Copy each line where the word "Continue" occurs.

Clips as scene scripts:
+ + +

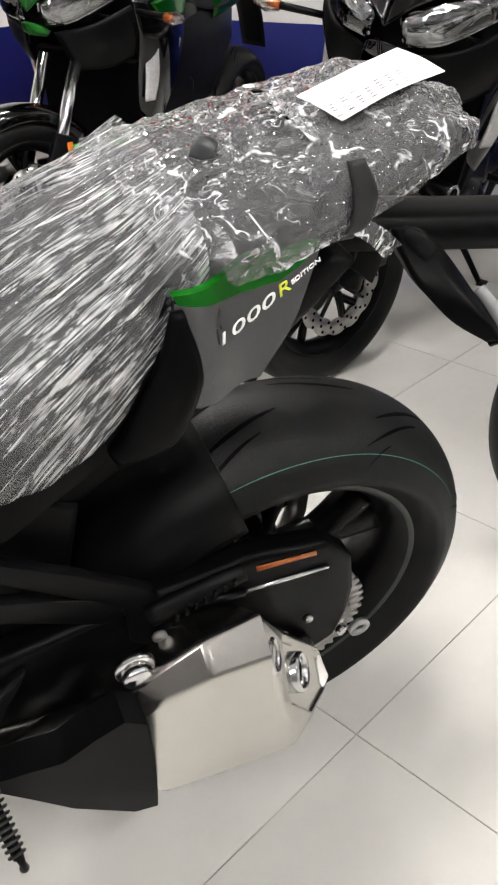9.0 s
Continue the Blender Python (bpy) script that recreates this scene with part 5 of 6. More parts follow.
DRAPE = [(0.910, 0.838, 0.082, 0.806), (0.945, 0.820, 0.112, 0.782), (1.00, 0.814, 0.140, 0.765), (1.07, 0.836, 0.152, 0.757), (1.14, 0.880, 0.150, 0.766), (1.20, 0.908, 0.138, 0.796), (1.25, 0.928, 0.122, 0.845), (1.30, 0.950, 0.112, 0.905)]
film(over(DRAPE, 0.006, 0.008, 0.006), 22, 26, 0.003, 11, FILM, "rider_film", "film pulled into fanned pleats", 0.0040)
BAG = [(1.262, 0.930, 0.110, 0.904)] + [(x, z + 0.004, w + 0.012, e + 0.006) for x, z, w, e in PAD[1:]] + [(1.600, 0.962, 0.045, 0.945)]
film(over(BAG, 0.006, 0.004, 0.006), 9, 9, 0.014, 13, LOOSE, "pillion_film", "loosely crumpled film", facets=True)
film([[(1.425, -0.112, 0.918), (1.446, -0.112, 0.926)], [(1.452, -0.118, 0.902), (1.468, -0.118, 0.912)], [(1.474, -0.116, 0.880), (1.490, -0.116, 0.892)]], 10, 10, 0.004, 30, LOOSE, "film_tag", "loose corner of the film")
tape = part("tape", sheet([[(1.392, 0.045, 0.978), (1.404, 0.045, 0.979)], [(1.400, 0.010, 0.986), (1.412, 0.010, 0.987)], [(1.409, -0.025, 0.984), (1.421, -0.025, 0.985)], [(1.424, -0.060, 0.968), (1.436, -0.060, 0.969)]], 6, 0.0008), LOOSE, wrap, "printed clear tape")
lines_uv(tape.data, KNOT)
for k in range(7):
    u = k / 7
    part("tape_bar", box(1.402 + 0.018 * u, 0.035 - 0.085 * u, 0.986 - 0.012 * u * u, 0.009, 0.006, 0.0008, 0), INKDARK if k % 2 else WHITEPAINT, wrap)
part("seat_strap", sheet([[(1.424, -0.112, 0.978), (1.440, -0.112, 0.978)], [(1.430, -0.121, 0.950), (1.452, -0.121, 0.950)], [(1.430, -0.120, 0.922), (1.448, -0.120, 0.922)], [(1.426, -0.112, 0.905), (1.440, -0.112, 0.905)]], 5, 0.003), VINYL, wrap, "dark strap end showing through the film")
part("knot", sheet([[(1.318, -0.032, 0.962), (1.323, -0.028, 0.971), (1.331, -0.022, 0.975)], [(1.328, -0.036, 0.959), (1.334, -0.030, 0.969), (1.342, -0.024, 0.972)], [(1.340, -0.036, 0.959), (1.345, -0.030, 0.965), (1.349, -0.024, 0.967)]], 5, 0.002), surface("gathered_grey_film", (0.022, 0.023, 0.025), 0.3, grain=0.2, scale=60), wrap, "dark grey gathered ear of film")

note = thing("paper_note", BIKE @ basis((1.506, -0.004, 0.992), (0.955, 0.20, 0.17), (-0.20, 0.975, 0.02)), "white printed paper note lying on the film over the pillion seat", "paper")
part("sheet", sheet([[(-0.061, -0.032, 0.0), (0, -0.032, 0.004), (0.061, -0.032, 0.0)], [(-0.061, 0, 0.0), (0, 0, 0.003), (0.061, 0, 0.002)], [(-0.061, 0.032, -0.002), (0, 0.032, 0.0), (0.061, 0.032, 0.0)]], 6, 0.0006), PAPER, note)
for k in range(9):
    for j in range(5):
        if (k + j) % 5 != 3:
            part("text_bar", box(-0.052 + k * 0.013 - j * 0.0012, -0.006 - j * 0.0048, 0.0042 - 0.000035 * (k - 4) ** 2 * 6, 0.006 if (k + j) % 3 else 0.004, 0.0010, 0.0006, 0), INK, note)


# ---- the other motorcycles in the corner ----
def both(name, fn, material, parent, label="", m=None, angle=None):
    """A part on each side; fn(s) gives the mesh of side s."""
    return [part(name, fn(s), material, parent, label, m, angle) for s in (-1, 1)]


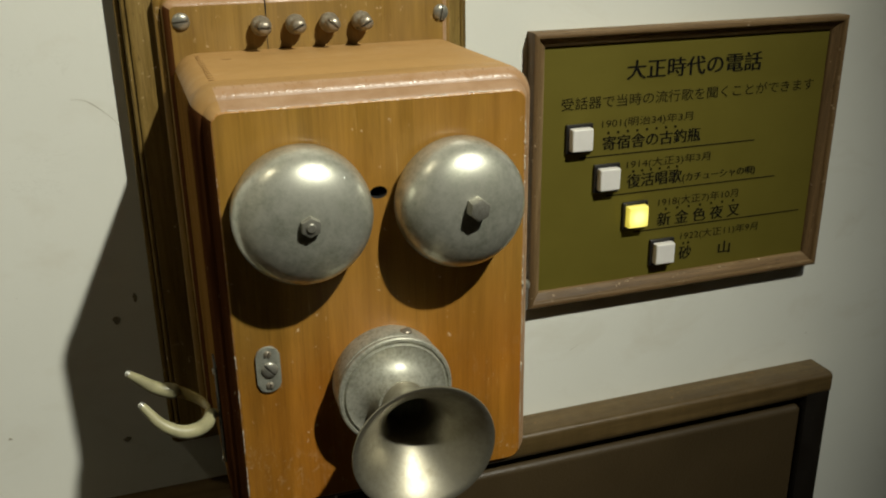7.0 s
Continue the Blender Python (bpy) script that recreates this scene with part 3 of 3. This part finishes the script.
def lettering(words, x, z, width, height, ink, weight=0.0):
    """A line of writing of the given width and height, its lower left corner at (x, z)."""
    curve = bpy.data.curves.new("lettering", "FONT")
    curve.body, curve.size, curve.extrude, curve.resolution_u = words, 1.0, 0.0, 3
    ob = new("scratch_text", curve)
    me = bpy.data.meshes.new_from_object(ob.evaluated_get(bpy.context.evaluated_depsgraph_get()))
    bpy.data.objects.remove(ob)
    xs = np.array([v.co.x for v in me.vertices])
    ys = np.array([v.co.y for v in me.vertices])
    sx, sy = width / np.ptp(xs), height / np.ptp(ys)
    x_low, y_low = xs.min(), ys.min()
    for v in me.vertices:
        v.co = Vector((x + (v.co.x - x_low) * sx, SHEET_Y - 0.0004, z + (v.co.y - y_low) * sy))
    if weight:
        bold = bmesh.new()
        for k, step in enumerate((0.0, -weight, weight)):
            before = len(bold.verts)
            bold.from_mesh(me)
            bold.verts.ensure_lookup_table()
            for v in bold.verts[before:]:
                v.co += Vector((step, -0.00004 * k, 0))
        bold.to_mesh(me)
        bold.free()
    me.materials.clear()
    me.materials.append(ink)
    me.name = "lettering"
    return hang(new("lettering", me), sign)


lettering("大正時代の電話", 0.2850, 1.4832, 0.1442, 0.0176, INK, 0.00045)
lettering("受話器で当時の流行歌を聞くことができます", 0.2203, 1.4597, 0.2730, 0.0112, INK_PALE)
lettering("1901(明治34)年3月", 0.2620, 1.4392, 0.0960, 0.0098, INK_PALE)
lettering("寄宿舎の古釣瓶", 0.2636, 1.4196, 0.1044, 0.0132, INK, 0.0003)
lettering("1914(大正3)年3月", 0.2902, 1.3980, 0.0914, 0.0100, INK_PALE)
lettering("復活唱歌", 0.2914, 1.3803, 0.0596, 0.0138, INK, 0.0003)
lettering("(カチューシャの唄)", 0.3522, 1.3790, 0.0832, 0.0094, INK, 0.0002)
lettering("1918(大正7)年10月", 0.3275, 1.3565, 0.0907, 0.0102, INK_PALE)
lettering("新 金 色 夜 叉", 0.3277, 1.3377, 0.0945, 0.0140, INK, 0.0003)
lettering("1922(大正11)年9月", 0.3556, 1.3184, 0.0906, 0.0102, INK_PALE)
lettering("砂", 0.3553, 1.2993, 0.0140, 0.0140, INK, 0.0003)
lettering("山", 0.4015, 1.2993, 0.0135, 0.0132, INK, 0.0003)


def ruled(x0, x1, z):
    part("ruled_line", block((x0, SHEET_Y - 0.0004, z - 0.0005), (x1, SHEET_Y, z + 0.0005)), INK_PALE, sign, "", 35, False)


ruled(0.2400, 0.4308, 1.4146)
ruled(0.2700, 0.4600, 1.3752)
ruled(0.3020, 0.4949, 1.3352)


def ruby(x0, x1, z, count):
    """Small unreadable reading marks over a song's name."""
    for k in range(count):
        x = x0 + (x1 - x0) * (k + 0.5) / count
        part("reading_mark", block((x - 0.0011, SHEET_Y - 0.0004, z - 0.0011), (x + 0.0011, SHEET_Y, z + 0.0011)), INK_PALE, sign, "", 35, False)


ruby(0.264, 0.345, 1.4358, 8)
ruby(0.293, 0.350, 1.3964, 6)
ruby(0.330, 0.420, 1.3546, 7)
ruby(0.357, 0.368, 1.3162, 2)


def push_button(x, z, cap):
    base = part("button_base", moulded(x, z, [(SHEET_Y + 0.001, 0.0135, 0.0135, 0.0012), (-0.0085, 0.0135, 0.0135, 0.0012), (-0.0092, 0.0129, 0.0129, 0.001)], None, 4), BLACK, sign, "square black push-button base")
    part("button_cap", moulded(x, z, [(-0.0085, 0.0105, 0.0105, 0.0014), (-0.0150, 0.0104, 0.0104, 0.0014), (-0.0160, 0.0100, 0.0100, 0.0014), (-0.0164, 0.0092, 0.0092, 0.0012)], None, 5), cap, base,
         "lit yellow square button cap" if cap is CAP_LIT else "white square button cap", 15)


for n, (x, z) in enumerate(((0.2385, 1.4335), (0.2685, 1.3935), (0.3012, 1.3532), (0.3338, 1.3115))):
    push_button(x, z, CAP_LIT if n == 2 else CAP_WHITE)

+ + +

### EXERCISE ANSWER
Continue the Blender Python (bpy) script that recreates this scene with part 5 of 6. More parts follow.
Continue the Blender Python (bpy) script that recreates this scene with part 3 of 3. This part finishes the script.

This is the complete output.